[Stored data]
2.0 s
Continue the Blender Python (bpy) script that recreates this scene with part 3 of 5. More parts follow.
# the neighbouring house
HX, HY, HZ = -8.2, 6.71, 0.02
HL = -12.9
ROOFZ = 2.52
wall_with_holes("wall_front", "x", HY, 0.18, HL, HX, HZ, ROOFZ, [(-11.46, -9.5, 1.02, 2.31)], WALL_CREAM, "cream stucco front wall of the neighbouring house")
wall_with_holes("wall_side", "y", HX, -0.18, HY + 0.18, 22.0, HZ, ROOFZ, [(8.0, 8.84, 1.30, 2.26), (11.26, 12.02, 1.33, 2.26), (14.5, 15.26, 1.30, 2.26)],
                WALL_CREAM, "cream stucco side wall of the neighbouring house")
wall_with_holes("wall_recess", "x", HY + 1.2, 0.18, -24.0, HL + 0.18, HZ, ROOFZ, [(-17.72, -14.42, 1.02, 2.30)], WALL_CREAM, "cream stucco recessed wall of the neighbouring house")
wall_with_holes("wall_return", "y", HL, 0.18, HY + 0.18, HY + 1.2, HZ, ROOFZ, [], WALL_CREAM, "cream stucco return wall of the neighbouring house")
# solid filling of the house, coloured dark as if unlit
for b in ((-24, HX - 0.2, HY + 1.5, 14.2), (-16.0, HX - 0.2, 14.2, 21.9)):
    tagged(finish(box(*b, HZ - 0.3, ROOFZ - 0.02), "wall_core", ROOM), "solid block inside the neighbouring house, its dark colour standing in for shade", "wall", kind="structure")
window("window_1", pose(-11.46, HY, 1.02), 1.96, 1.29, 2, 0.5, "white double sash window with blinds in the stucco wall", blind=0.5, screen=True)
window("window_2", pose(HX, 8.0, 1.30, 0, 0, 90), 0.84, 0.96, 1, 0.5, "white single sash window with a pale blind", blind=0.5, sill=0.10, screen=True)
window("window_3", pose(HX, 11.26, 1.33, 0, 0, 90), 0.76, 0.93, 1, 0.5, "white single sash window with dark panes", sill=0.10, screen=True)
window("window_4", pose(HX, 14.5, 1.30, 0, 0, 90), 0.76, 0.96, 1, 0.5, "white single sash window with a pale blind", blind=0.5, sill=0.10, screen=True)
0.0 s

[Exercise instructions] The entries above should be repeated exactly, every one of them.

[Response to this task]
2.0 s
Continue the Blender Python (bpy) script that recreates this scene with part 3 of 5. More parts follow.
# the neighbouring house
HX, HY, HZ = -8.2, 6.71, 0.02
HL = -12.9
ROOFZ = 2.52
wall_with_holes("wall_front", "x", HY, 0.18, HL, HX, HZ, ROOFZ, [(-11.46, -9.5, 1.02, 2.31)], WALL_CREAM, "cream stucco front wall of the neighbouring house")
wall_with_holes("wall_side", "y", HX, -0.18, HY + 0.18, 22.0, HZ, ROOFZ, [(8.0, 8.84, 1.30, 2.26), (11.26, 12.02, 1.33, 2.26), (14.5, 15.26, 1.30, 2.26)],
                WALL_CREAM, "cream stucco side wall of the neighbouring house")
wall_with_holes("wall_recess", "x", HY + 1.2, 0.18, -24.0, HL + 0.18, HZ, ROOFZ, [(-17.72, -14.42, 1.02, 2.30)], WALL_CREAM, "cream stucco recessed wall of the neighbouring house")
wall_with_holes("wall_return", "y", HL, 0.18, HY + 0.18, HY + 1.2, HZ, ROOFZ, [], WALL_CREAM, "cream stucco return wall of the neighbouring house")
# solid filling of the house, coloured dark as if unlit
for b in ((-24, HX - 0.2, HY + 1.5, 14.2), (-16.0, HX - 0.2, 14.2, 21.9)):
    tagged(finish(box(*b, HZ - 0.3, ROOFZ - 0.02), "wall_core", ROOM), "solid block inside the neighbouring house, its dark colour standing in for shade", "wall", kind="structure")
window("window_1", pose(-11.46, HY, 1.02), 1.96, 1.29, 2, 0.5, "white double sash window with blinds in the stucco wall", blind=0.5, screen=True)
window("window_2", pose(HX, 8.0, 1.30, 0, 0, 90), 0.84, 0.96, 1, 0.5, "white single sash window with a pale blind", blind=0.5, sill=0.10, screen=True)
window("window_3", pose(HX, 11.26, 1.33, 0, 0, 90), 0.76, 0.93, 1, 0.5, "white single sash window with dark panes", sill=0.10, screen=True)
window("window_4", pose(HX, 14.5, 1.30, 0, 0, 90), 0.76, 0.96, 1, 0.5, "white single sash window with a pale blind", blind=0.5, sill=0.10, screen=True)
0.0 s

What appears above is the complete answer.